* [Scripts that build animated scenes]
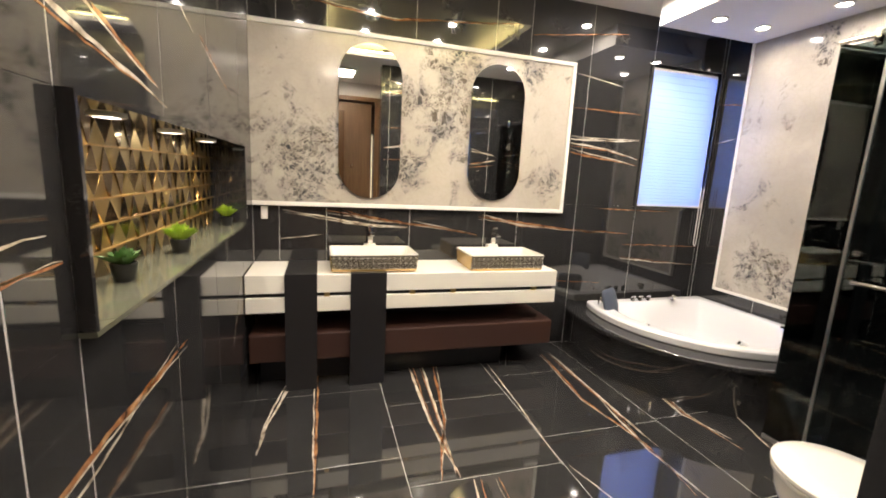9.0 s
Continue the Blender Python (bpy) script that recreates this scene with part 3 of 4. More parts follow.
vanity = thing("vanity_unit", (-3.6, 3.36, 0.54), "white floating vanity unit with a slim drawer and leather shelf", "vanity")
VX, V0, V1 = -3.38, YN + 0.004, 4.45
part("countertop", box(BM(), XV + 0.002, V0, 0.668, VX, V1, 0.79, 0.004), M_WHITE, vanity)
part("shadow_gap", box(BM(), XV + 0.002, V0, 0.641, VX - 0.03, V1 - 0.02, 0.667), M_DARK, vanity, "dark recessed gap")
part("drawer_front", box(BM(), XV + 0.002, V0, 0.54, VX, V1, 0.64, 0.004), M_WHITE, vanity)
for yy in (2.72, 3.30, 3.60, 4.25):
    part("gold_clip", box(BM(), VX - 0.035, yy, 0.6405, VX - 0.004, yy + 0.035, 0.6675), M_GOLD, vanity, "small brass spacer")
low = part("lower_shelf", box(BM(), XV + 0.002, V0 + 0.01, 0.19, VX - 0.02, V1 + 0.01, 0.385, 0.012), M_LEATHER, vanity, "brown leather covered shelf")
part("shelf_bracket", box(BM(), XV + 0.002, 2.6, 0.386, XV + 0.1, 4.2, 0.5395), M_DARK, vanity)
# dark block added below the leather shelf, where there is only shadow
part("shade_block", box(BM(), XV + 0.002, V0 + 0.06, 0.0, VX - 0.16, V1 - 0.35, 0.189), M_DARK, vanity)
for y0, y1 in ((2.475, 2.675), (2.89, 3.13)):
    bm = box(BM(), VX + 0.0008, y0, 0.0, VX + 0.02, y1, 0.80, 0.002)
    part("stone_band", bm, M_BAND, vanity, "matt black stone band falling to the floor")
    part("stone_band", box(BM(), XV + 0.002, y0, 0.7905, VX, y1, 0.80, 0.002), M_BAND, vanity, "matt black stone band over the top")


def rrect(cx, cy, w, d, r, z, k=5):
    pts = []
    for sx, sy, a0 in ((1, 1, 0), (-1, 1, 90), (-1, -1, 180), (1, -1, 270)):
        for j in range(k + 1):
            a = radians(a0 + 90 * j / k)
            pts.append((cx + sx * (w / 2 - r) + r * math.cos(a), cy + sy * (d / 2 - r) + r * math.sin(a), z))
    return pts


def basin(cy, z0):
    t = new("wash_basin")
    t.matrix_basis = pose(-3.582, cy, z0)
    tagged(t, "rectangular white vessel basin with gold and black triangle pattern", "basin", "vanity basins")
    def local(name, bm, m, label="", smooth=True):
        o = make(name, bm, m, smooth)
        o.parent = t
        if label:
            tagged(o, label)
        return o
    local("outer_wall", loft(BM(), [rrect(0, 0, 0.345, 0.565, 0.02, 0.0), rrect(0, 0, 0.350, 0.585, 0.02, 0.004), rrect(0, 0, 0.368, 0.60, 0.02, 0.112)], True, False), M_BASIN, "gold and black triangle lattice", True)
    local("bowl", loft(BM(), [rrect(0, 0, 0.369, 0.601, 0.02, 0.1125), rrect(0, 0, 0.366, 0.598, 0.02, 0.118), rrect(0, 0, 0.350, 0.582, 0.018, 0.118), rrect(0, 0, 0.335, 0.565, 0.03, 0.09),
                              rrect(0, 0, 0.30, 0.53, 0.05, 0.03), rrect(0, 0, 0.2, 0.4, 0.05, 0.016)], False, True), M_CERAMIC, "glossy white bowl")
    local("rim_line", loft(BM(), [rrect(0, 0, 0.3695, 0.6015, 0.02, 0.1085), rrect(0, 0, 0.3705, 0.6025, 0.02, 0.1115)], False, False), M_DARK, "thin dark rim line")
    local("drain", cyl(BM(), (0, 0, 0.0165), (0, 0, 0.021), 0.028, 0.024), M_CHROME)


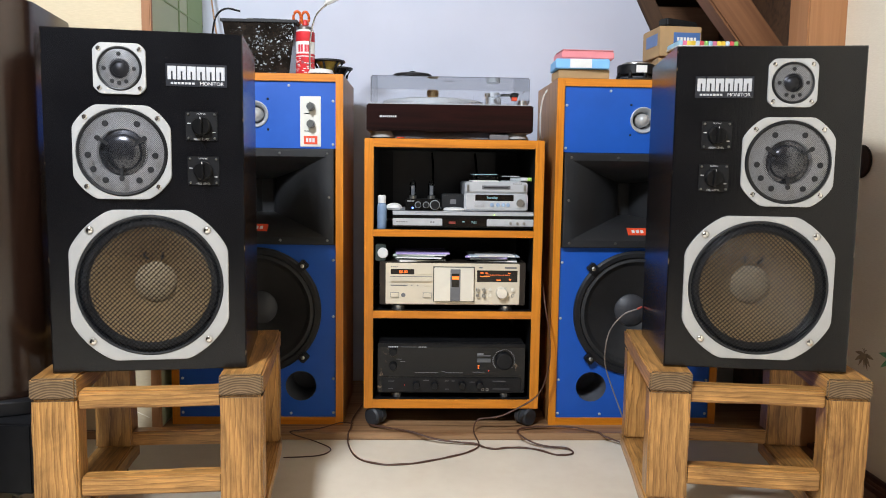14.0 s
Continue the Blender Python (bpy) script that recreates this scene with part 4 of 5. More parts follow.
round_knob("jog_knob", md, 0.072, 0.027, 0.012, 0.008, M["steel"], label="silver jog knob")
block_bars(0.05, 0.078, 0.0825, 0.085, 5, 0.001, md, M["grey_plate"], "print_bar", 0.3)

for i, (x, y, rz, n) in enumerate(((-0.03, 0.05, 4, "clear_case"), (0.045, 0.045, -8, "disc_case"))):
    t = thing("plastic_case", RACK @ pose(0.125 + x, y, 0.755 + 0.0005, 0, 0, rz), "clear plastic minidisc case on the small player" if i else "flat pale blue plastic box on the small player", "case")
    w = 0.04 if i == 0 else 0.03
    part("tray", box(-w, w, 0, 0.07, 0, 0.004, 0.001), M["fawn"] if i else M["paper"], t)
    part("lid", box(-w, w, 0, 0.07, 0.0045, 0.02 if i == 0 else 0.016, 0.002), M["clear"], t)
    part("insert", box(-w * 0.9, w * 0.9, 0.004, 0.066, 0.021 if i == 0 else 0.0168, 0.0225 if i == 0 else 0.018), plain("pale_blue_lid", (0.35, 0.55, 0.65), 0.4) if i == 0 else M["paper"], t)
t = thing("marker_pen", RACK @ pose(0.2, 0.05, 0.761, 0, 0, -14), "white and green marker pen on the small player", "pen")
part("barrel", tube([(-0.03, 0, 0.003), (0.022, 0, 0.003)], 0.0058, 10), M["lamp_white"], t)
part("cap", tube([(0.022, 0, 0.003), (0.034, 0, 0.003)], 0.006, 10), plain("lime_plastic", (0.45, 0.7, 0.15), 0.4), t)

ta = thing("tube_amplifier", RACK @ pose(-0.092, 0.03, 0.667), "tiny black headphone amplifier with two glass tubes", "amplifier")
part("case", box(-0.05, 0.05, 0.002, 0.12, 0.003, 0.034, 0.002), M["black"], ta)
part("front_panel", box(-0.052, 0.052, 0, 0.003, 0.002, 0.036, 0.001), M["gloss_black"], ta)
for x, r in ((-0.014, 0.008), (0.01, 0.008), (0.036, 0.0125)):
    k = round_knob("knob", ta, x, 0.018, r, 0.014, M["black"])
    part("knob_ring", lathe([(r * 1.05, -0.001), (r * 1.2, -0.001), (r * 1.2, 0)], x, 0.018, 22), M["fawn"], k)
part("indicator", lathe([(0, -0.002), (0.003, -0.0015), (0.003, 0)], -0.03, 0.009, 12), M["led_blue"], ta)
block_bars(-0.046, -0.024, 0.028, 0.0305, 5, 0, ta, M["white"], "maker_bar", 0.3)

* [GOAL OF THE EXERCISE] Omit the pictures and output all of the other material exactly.

* [SOLUTION TO THIS EXERCISE]
9.0 s
Continue the Blender Python (bpy) script that recreates this scene with part 3 of 4. More parts follow.
vanity = thing("vanity_unit", (-3.6, 3.36, 0.54), "white floating vanity unit with a slim drawer and leather shelf", "vanity")
VX, V0, V1 = -3.38, YN + 0.004, 4.45
part("countertop", box(BM(), XV + 0.002, V0, 0.668, VX, V1, 0.79, 0.004), M_WHITE, vanity)
part("shadow_gap", box(BM(), XV + 0.002, V0, 0.641, VX - 0.03, V1 - 0.02, 0.667), M_DARK, vanity, "dark recessed gap")
part("drawer_front", box(BM(), XV + 0.002, V0, 0.54, VX, V1, 0.64, 0.004), M_WHITE, vanity)
for yy in (2.72, 3.30, 3.60, 4.25):
    part("gold_clip", box(BM(), VX - 0.035, yy, 0.6405, VX - 0.004, yy + 0.035, 0.6675), M_GOLD, vanity, "small brass spacer")
low = part("lower_shelf", box(BM(), XV + 0.002, V0 + 0.01, 0.19, VX - 0.02, V1 + 0.01, 0.385, 0.012), M_LEATHER, vanity, "brown leather covered shelf")
part("shelf_bracket", box(BM(), XV + 0.002, 2.6, 0.386, XV + 0.1, 4.2, 0.5395), M_DARK, vanity)
# dark block added below the leather shelf, where there is only shadow
part("shade_block", box(BM(), XV + 0.002, V0 + 0.06, 0.0, VX - 0.16, V1 - 0.35, 0.189), M_DARK, vanity)
for y0, y1 in ((2.475, 2.675), (2.89, 3.13)):
    bm = box(BM(), VX + 0.0008, y0, 0.0, VX + 0.02, y1, 0.80, 0.002)
    part("stone_band", bm, M_BAND, vanity, "matt black stone band falling to the floor")
    part("stone_band", box(BM(), XV + 0.002, y0, 0.7905, VX, y1, 0.80, 0.002), M_BAND, vanity, "matt black stone band over the top")


def rrect(cx, cy, w, d, r, z, k=5):
    pts = []
    for sx, sy, a0 in ((1, 1, 0), (-1, 1, 90), (-1, -1, 180), (1, -1, 270)):
        for j in range(k + 1):
            a = radians(a0 + 90 * j / k)
            pts.append((cx + sx * (w / 2 - r) + r * math.cos(a), cy + sy * (d / 2 - r) + r * math.sin(a), z))
    return pts


def basin(cy, z0):
    t = new("wash_basin")
    t.matrix_basis = pose(-3.582, cy, z0)
    tagged(t, "rectangular white vessel basin with gold and black triangle pattern", "basin", "vanity basins")
    def local(name, bm, m, label="", smooth=True):
        o = make(name, bm, m, smooth)
        o.parent = t
        if label:
            tagged(o, label)
        return o
    local("outer_wall", loft(BM(), [rrect(0, 0, 0.345, 0.565, 0.02, 0.0), rrect(0, 0, 0.350, 0.585, 0.02, 0.004), rrect(0, 0, 0.368, 0.60, 0.02, 0.112)], True, False), M_BASIN, "gold and black triangle lattice", True)
    local("bowl", loft(BM(), [rrect(0, 0, 0.369, 0.601, 0.02, 0.1125), rrect(0, 0, 0.366, 0.598, 0.02, 0.118), rrect(0, 0, 0.350, 0.582, 0.018, 0.118), rrect(0, 0, 0.335, 0.565, 0.03, 0.09),
                              rrect(0, 0, 0.30, 0.53, 0.05, 0.03), rrect(0, 0, 0.2, 0.4, 0.05, 0.016)], False, True), M_CERAMIC, "glossy white bowl")
    local("rim_line", loft(BM(), [rrect(0, 0, 0.3695, 0.6015, 0.02, 0.1085), rrect(0, 0, 0.3705, 0.6025, 0.02, 0.1115)], False, False), M_DARK, "thin dark rim line")
    local("drain", cyl(BM(), (0, 0, 0.0165), (0, 0, 0.021), 0.028, 0.024), M_CHROME)


14.0 s
Continue the Blender Python (bpy) script that recreates this scene with part 4 of 5. More parts follow.
round_knob("jog_knob", md, 0.072, 0.027, 0.012, 0.008, M["steel"], label="silver jog knob")
block_bars(0.05, 0.078, 0.0825, 0.085, 5, 0.001, md, M["grey_plate"], "print_bar", 0.3)

for i, (x, y, rz, n) in enumerate(((-0.03, 0.05, 4, "clear_case"), (0.045, 0.045, -8, "disc_case"))):
    t = thing("plastic_case", RACK @ pose(0.125 + x, y, 0.755 + 0.0005, 0, 0, rz), "clear plastic minidisc case on the small player" if i else "flat pale blue plastic box on the small player", "case")
    w = 0.04 if i == 0 else 0.03
    part("tray", box(-w, w, 0, 0.07, 0, 0.004, 0.001), M["fawn"] if i else M["paper"], t)
    part("lid", box(-w, w, 0, 0.07, 0.0045, 0.02 if i == 0 else 0.016, 0.002), M["clear"], t)
    part("insert", box(-w * 0.9, w * 0.9, 0.004, 0.066, 0.021 if i == 0 else 0.0168, 0.0225 if i == 0 else 0.018), plain("pale_blue_lid", (0.35, 0.55, 0.65), 0.4) if i == 0 else M["paper"], t)
t = thing("marker_pen", RACK @ pose(0.2, 0.05, 0.761, 0, 0, -14), "white and green marker pen on the small player", "pen")
part("barrel", tube([(-0.03, 0, 0.003), (0.022, 0, 0.003)], 0.0058, 10), M["lamp_white"], t)
part("cap", tube([(0.022, 0, 0.003), (0.034, 0, 0.003)], 0.006, 10), plain("lime_plastic", (0.45, 0.7, 0.15), 0.4), t)

ta = thing("tube_amplifier", RACK @ pose(-0.092, 0.03, 0.667), "tiny black headphone amplifier with two glass tubes", "amplifier")
part("case", box(-0.05, 0.05, 0.002, 0.12, 0.003, 0.034, 0.002), M["black"], ta)
part("front_panel", box(-0.052, 0.052, 0, 0.003, 0.002, 0.036, 0.001), M["gloss_black"], ta)
for x, r in ((-0.014, 0.008), (0.01, 0.008), (0.036, 0.0125)):
    k = round_knob("knob", ta, x, 0.018, r, 0.014, M["black"])
    part("knob_ring", lathe([(r * 1.05, -0.001), (r * 1.2, -0.001), (r * 1.2, 0)], x, 0.018, 22), M["fawn"], k)
part("indicator", lathe([(0, -0.002), (0.003, -0.0015), (0.003, 0)], -0.03, 0.009, 12), M["led_blue"], ta)
block_bars(-0.046, -0.024, 0.028, 0.0305, 5, 0, ta, M["white"], "maker_bar", 0.3)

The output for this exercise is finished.